Complexity of Reverse Accumulation
Suppose evaluating the original program costs
$$ C. $$
Reverse accumulation usually costs a small constant multiple of $C$.
The total cost becomes approximately
| Phase | Cost |
|---|---|
| Forward pass | $C$ |
| Reverse pass | $\alpha C$ |
| Total | $(1+\alpha)C$ |
Typical values:
$$ 2 \le \alpha \le 5. $$
The precise value depends on:
- primitive operation complexity;
- memory traffic;
- tensor kernel efficiency;
- recomputation strategy.
Reverse Accumulation and Memory
Reverse accumulation requires access to forward information.
The reverse rules for many operations depend on saved primal values:
| Operation | Required Data |
|---|---|
| multiplication | inputs |
| division | denominator |
| exponential | output or input |
| matrix factorization | decomposition state |
The system must therefore preserve enough information from the forward pass.

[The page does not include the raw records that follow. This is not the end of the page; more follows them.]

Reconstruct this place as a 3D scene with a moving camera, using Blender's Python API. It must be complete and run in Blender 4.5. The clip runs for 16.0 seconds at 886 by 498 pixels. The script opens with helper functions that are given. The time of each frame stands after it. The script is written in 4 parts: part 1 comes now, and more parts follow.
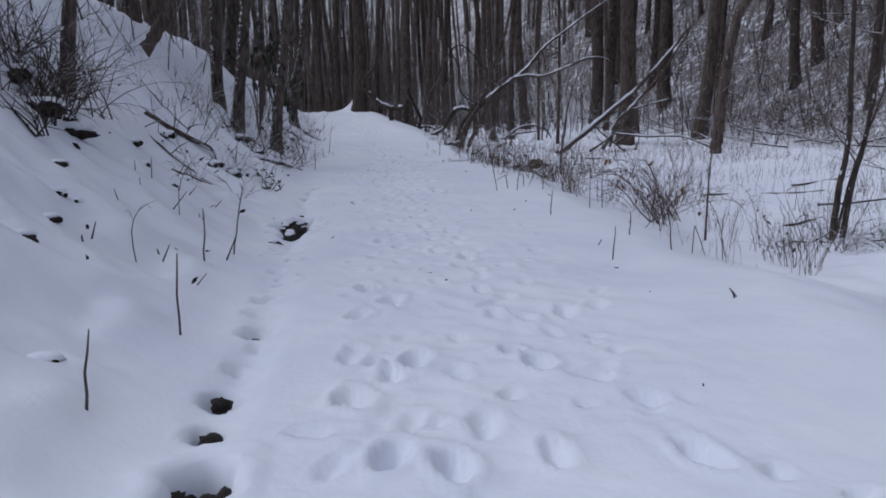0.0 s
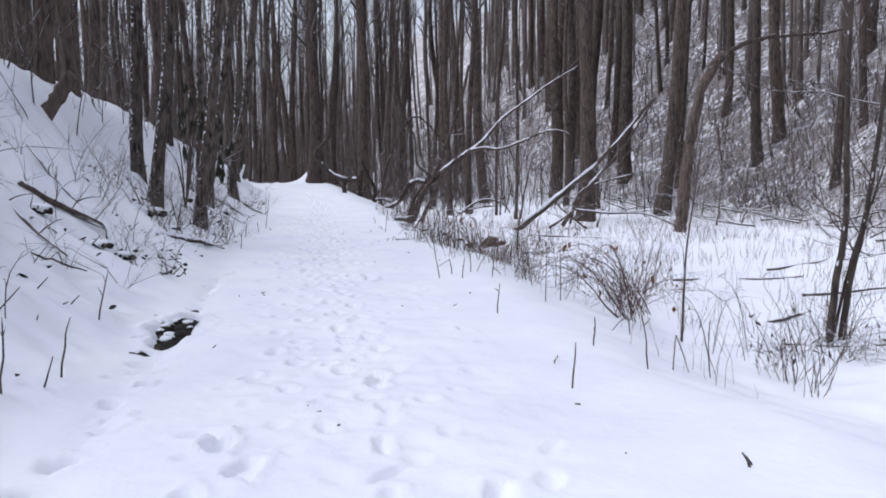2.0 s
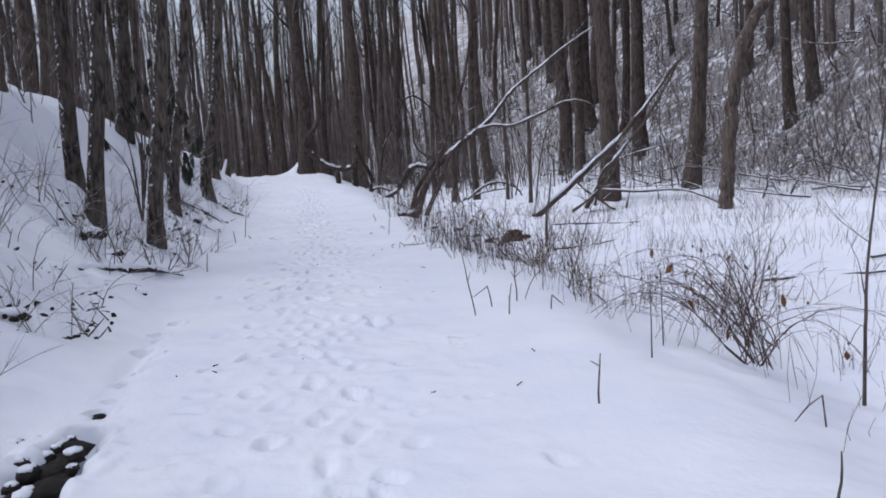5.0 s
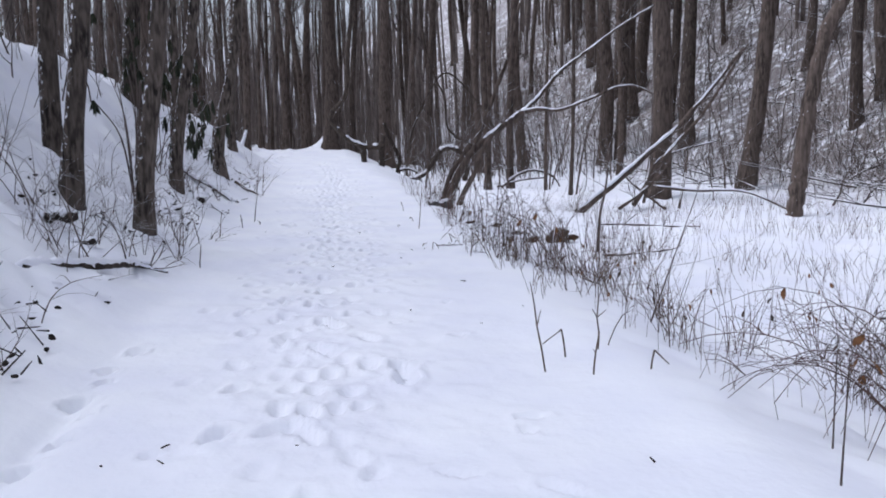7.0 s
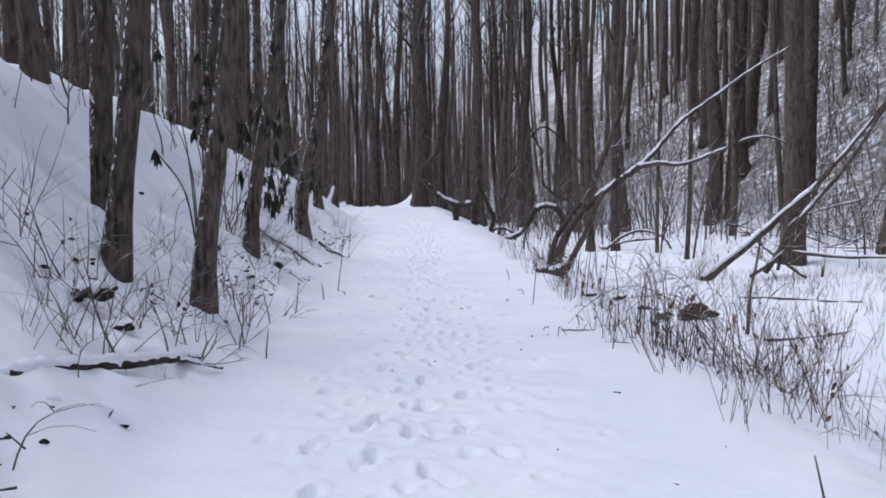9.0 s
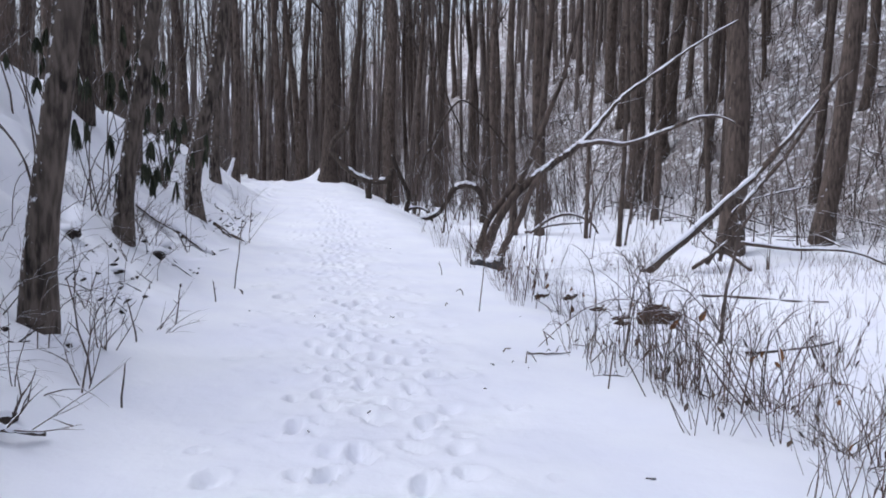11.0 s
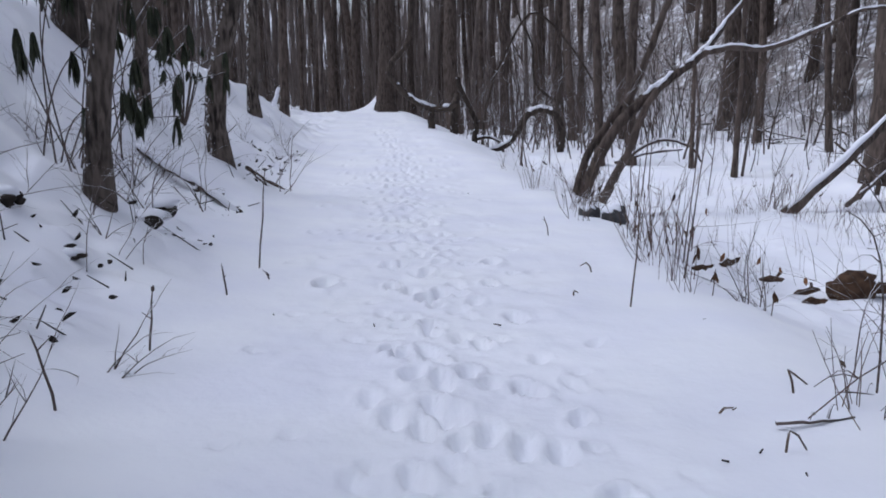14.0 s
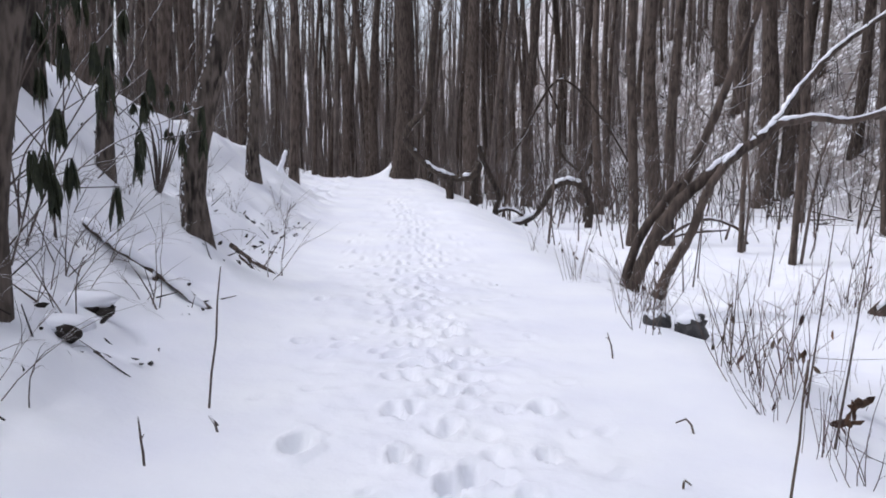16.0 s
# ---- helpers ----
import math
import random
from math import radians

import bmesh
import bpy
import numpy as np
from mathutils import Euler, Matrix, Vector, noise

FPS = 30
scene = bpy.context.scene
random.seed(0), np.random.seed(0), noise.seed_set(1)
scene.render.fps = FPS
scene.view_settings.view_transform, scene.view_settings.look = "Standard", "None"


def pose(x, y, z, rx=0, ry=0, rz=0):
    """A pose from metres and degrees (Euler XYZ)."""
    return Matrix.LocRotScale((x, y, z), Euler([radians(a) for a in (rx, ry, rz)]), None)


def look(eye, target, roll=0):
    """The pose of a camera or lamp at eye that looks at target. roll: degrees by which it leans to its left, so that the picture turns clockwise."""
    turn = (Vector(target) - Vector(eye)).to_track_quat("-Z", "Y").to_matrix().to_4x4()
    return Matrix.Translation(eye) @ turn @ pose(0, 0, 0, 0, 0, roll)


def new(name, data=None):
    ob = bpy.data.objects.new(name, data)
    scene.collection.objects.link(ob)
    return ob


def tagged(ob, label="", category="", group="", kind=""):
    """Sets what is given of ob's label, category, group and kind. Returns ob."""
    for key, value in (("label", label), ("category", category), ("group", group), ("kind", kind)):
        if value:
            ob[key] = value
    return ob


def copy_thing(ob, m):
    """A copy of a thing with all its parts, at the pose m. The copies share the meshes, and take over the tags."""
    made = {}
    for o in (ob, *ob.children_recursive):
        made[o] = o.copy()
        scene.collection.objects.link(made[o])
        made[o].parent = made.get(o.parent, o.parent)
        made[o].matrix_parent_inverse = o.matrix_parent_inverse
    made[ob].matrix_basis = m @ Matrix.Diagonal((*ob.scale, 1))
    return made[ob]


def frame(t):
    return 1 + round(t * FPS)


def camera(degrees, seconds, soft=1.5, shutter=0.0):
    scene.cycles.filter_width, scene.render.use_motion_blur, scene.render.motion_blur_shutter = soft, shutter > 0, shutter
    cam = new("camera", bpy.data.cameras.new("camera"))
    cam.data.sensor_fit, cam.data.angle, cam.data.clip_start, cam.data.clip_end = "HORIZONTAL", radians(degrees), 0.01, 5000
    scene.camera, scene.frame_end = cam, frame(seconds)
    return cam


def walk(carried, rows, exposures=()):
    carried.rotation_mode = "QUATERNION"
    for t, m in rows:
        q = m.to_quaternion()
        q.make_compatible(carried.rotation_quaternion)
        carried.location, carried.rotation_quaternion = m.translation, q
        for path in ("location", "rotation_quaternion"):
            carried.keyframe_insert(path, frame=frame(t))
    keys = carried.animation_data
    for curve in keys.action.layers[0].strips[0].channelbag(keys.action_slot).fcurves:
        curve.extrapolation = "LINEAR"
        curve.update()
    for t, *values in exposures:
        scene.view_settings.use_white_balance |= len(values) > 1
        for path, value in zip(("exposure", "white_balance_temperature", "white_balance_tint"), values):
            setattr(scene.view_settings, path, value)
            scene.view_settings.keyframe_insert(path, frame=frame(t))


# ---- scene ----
cam = camera(55.5, 16.0, 1.8)
PATH = [
    (0, (-0.598, 0.172, 1.495), (-0.387, 2.13, 1.145), -1.4),
    (0.5, (-0.512, 0.64, 1.475), (-0.345, 2.599, 1.109), -0.9),
    (1, (-0.28, 1.075, 1.466), (-0.079, 3.049, 1.215), -0.3),
    (1.5, (-0.072, 1.553, 1.487), (0.197, 3.53, 1.357), -0.8),
    (2, (0.036, 2.117, 1.496), (0.341, 4.085, 1.312), -0.6),
    (2.5, (0.078, 2.735, 1.498), (0.219, 4.702, 1.164), 0.7),
    (3, (0.052, 3.352, 1.542), (0.297, 5.325, 1.329), -1.1),
    (3.5, (0.071, 4.03, 1.539), (0.126, 6.021, 1.358), -1.8),
    (4, (0.067, 4.67, 1.54), (0.232, 6.655, 1.355), -1.7),
    (4.5, (0.226, 5.278, 1.554), (0.466, 7.243, 1.269), -4.5),
    (4.7, (0.255, 5.487, 1.603), (0.562, 7.45, 1.372), -4.1),
    (6.8, (0.367, 7.978, 1.644), (0.591, 9.95, 1.393), -1.7),
    (7, (0.364, 8.214, 1.67), (0.615, 10.179, 1.397), -0.9),
    (7.5, (0.372, 8.813, 1.689), (0.813, 10.741, 1.392), -1.6),
    (8, (0.364, 9.443, 1.693), (0.692, 11.398, 1.429), -0.7),
    (8.5, (0.248, 10.115, 1.679), (0.409, 12.1, 1.489), -1.7),
    (9, (0.183, 10.763, 1.666), (0.238, 12.757, 1.529), -0.7),
    (9.5, (0.021, 11.379, 1.655), (0.151, 13.368, 1.5), 0.9),
    (9.7, (0.011, 11.646, 1.681), (0.255, 13.62, 1.467), -1.0),
    (11.8, (0.02, 14.192, 1.695), (0.295, 16.164, 1.51), 1.0),
    (12, (0.045, 14.438, 1.705), (0.331, 16.398, 1.43), 0.2),
    (12.5, (0.051, 15.055, 1.681), (0.174, 17.029, 1.38), 1.1),
    (13, (0.062, 15.659, 1.661), (0.263, 17.637, 1.444), -2.6),
    (13.5, (0.082, 16.278, 1.618), (0.251, 18.25, 1.33), -1.9),
    (14, (0.006, 16.888, 1.597), (0.141, 18.85, 1.235), -1.2),
    (14.5, (-0.005, 17.47, 1.662), (0.184, 19.451, 1.47), -2.6),
    (15, (-0.04, 18.077, 1.703), (0.143, 20.069, 1.712), -3.4),
    (15.5, (0.008, 18.692, 1.662), (0.257, 20.675, 1.579), -1.3),
    (16, (0.042, 19.291, 1.636), (0.15, 21.278, 1.428), 0.3),
]
EXPOSURES = [(0.0, -0.85, 5500, 14), (0.6, -0.85, 5500, 14), (1.0, -0.6, 5600, 14), (1.3, -0.2, 5700, 14), (2.0, 0.05, 5800, 14), (2.5, -0.25, 5650, 14), (3.0, -0.25, 5650, 14), (4.0, 0.02, 5700, 14), (4.5, -0.25, 5650, 14), (7.0, -0.02, 5700, 14), (9.0, -0.04, 5700, 14), (12.0, 0.1, 5750, 14), (13.5, 0.05, 5700, 14), (14.0, -0.25, 5600, 14), (14.4, -0.05, 5650, 14), (14.9, 0.25, 6000, 14), (15.5, 0.35, 6100, 14), (16.0, 0.15, 6000, 14)]
walk(cam, [(t, look(eye, target, roll)) for t, eye, target, roll in PATH], EXPOSURES)

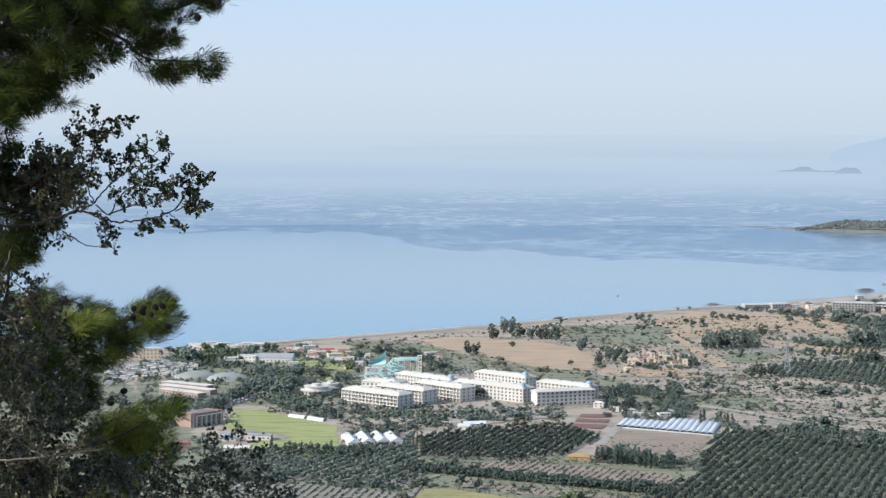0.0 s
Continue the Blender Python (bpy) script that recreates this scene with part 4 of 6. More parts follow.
for k, p in enumerate([(-74.4, 1051.3), (-58.3, 1049.4), (-47.0, 1045.6), (-85.8, 1074.4), (-105.8, 1076.3), (-112.0, 1056.5)]):
    house(p, 14, 8, 2.3, -12 + 4 * k, "low farm shed with a grey brown roof", "hip", "palewall", "shedroof", 1, "farm sheds", "shed")
house((-192.9, 1281.9), 16, 9, 4.5, -10, "terracotta-roofed house below the brick hotel", "hip", "cream", "terracotta", 1)
house((-185.9, 1318.2), 14, 9, 5.0, 10, "terracotta-roofed house below the brick hotel", "hip", "brick", "terracotta", 1)
house((-144.6, 1306.6), 18, 7, 3.2, -6, "low white-roofed shed beside trees", "gable", "white", "roofwhite", 1, "", "shed")
house((-156.1, 1355.5), 10, 6, 3.2, 6, "blue-roofed shed beside trees", "gable", "white", "blue", 1, "", "shed")
house((-133.9, 1360.6), 18, 8, 3.5, -8, "low white clubhouse beside the turf", "flat", "white", "grey", 1, "", "clubhouse")
house((24.1, 1419.2), 16, 7, 3.0, 10, "small shed under white sheeting", "gable", "white", "poly", 1, "", "shed")
house((16.3, 1408.2), 9, 6, 3.0, -14, "small shed under pale grey sheeting", "gable", "white", "poly", 1, "", "shed")


def brick_hotel(a, b, depth, height, label):
    m, length = facade_pose(a, b)
    t = thing("hotel", m, label, "hotel building")
    part("wall", box(0, length, 0, depth, 0, height, 0.1), M["brick"], t)
    part("tower", box(-6.0, 0.6, -1.0, depth + 1.0, 0, height + 1.4, 0.1), M["brick"], t)
    part("tower", box(length - 0.6, length + 2.5, -1.0, depth + 1.0, 0, height + 0.6, 0.1), M["brick"], t)
    n = int(length / 4.4)
    pier = bm_mesh("pier", box(-0.5, 0.5, -1.6, -0.02, 0, height - 1.6), M["white"])
    for k in range(n + 1):
        part("pier", pier, None, t, m=pose(k * length / n, 0, 0))
    bm = box(-0.3, length + 0.3, -1.9, -0.02, height - 1.6, height - 1.0)
    part("cornice", bm, M["white"], t)
    part("roof", box(-0.3, length + 0.3, -0.3, depth + 0.3, height, height + 0.5), M["terracotta"], t)
    bar = bm_mesh("roof_bar", box(0.5, length - 0.5, 0, 0.5, height + 0.5, height + 0.9), M["white"])
    for k in range(4):
        part("roof_bar", bar, None, t, m=pose(0, depth * (0.1 + 0.22 * k), 0))
    windows(t, length, 3, 4.4, 2.2, 2.0, 0.8, (height - 1.0) / 3)


brick_hotel((-188.6, 1419.2), (-172.4, 1438.9), 16, 9.5, "brick and cream hotel wing with tall piers")
brick_hotel((-216.8, 1408.6), (-205.2, 1431.8), 16, 7.0, "lower brick and cream hotel wing with tall piers")


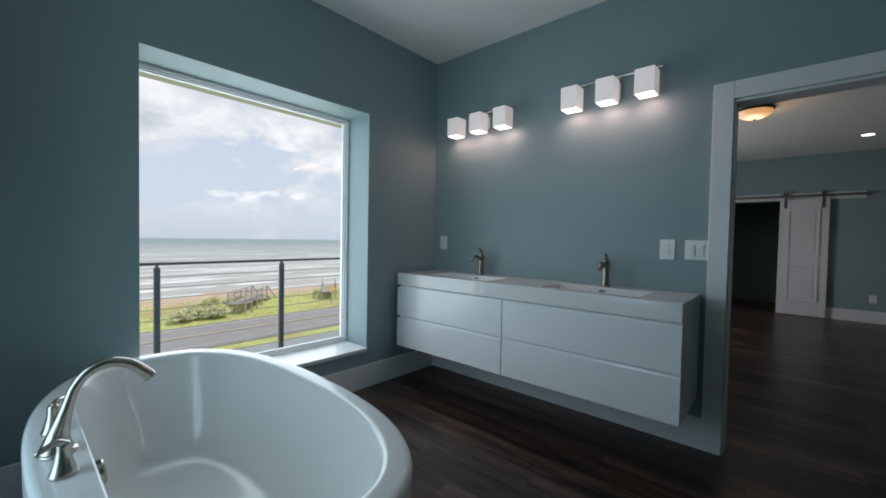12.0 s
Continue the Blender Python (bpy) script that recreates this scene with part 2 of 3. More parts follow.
def box(bm, x0, x1, y0, y1, z0, z1):
    vs = [bm.verts.new(p) for p in ((x0, y0, z0), (x1, y0, z0), (x1, y1, z0), (x0, y1, z0), (x0, y0, z1), (x1, y0, z1), (x1, y1, z1), (x0, y1, z1))]
    for f in ((3, 2, 1, 0), (4, 5, 6, 7), (0, 1, 5, 4), (1, 2, 6, 5), (2, 3, 7, 6), (3, 0, 4, 7)):
        bm.faces.new([vs[i] for i in f])
    return vs


def bevelled(bm, width, segments=2):
    bmesh.ops.bevel(bm, geom=bm.edges[:], offset=width, segments=segments, affect="EDGES", profile=0.5)
    return bm


def bbox_bm(x0, x1, y0, y1, z0, z1, bevel=0.0, segments=2):
    bm = bmesh.new()
    box(bm, x0, x1, y0, y1, z0, z1)
    if bevel:
        bevelled(bm, bevel, segments)
    return bm


def mesh_of(name, bm, material, smooth=False):
    me = bpy.data.meshes.new(name)
    bm.normal_update()
    bm.to_mesh(me)
    bm.free()
    for m in (material if isinstance(material, (list, tuple)) else [material]):
        me.materials.append(m)
    if smooth:
        for p in me.polygons:
            p.use_smooth = True
    return me


def part(name, bm, material, parent=None, label="", smooth=False, kind=""):
    ob = new(name, mesh_of(name, bm, material, smooth))
    if parent is not None:
        ob.parent = parent
    return tagged(ob, label, kind=kind)


def thing(name, label, category, group="", kind="", at=(0, 0, 0), turn=0):
    """An Empty at the thing's base; parts are built in its own space."""
    ob = new(name)
    ob.empty_display_size = 0.1
    ob.matrix_basis = pose(*at, 0, 0, turn)
    return tagged(ob, label, category, group, kind)


def setting(name, bm, material, label, category, smooth=False):
    return tagged(part(name, bm, material, None, "", smooth), label, category, "", "structure")


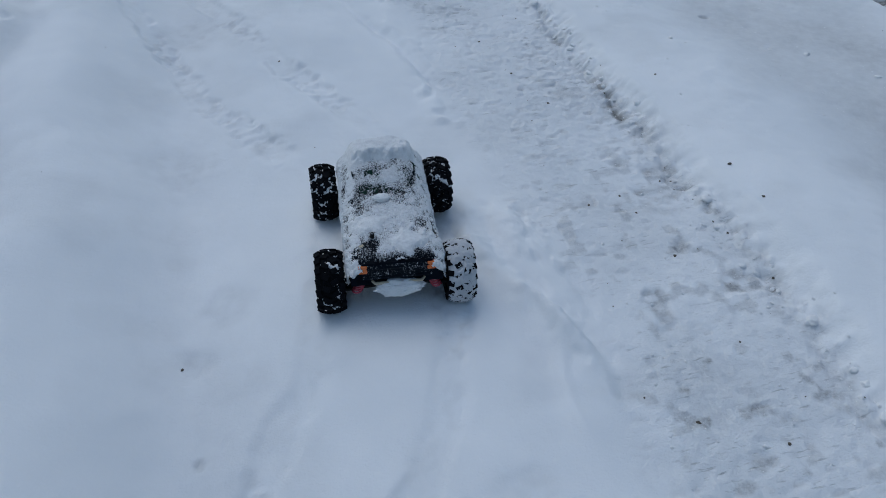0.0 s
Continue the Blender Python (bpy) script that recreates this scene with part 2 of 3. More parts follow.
GREY_SPOTS = [  # soft wet patches where the ground greys the snow: x, y, radius
    (-0.223, 0.494, 0.050), (0.145, 0.568, 0.055), (0.172, 0.438, 0.050), (-0.46, 0.83, 0.052), (-0.42, 0.99, 0.066), (-0.65, 1.456, 0.10),
    (0.465, 0.709, 0.046), (0.464, 0.889, 0.055), (0.332, 0.761, 0.036), (0.603, 0.663, 0.046), (-0.79, 2.22, 0.12)]


def relief(x, y):
    """Height of the snow, and how far it is worn to slush, soiled, greyed by painted shade, or pierced to the earth.
    """
    q, s = to_lane(x, y)
    wob = 0.022 * fbm(s * 2.3, q * 0 + 3.7, 3, 11)
    wob2 = 0.016 * fbm(s * 3.1, q * 0 + 8.1, 3, 12)
    bank_line = 0.93 + wob
    left, right = 0.475 + 1.6 * wob, bank_line + 0.012 * value_noise(s * 11, q * 11, 5) + 0.005 * value_noise(s * 27, q * 27, 89)
    near = 2.083 + 0.03 * np.maximum(s - 3, 0) + 0.4 * wob2 + 0.006 * value_noise(s * 15, q * 4, 91) + 0.004 * value_noise(s * 47, q * 20, 92)
    far = 2.522 + 0.02 * (s - 3) + 0.3 * wob + 0.005 * value_noise(s * 19, q * 4, 93) + 0.003 * value_noise(s * 51, q * 20, 94)
    h = 0.015 * fbm(x * 1.1, y * 1.1, 3, 1) + 0.0022 * fbm(x * 9, y * 9, 3, 2) + 0.0011 * smooth(0.9, 1.2, q) * fbm(x * 34, y * 34, 2, 3)
    # soft old ruts and the crest between them
    fold = q + 0.03 * fbm(s * 2.1, q * 0.8, 2, 99)
    h = h + 0.062 * smooth(-0.24, -0.56, fold) + 0.012 * bell(fold + 0.53, 0.11) * (1 + 0.6 * value_noise(s * 3.3, q * 2, 100)) - 0.040 * bell(q + 0.23, 0.15) + 0.014 * bell(q - 0.12, 0.16)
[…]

This creates the central tradeoff in reverse mode:
| Strategy | Cost |
|---|---|
| Save everything | high memory |
| Recompute values | high compute |
Checkpointing algorithms balance this tradeoff.
Reverse Accumulation as Backward Linear Propagation
Each local reverse rule applies a transposed Jacobian.
Suppose
$$ z = g(x). $$
The local Jacobian is
$$ J_g(x). $$
Forward mode propagates tangents:
$$ \dot z = J_g(x)\dot x. $$
Reverse accumulation propagates adjoints:
$$ \bar x = J_g(x)^\top \bar z. $$
Thus the reverse pass computes repeated transposed linear transformations.
The global reverse accumulation algorithm is therefore the composition of local transposed Jacobian actions over the computational graph.
Conceptual Summary
Reverse accumulation algorithms operationalize the multivariate chain rule.
The forward pass builds a dependency trace and computes primal values.
The reverse pass:
- starts from output sensitivities;
- traverses operations backward;
- applies local pullbacks;
- accumulates adjoints into dependencies.
Every gradient computed by reverse mode emerges from repeated local adjoint accumulation over the reverse computational graph.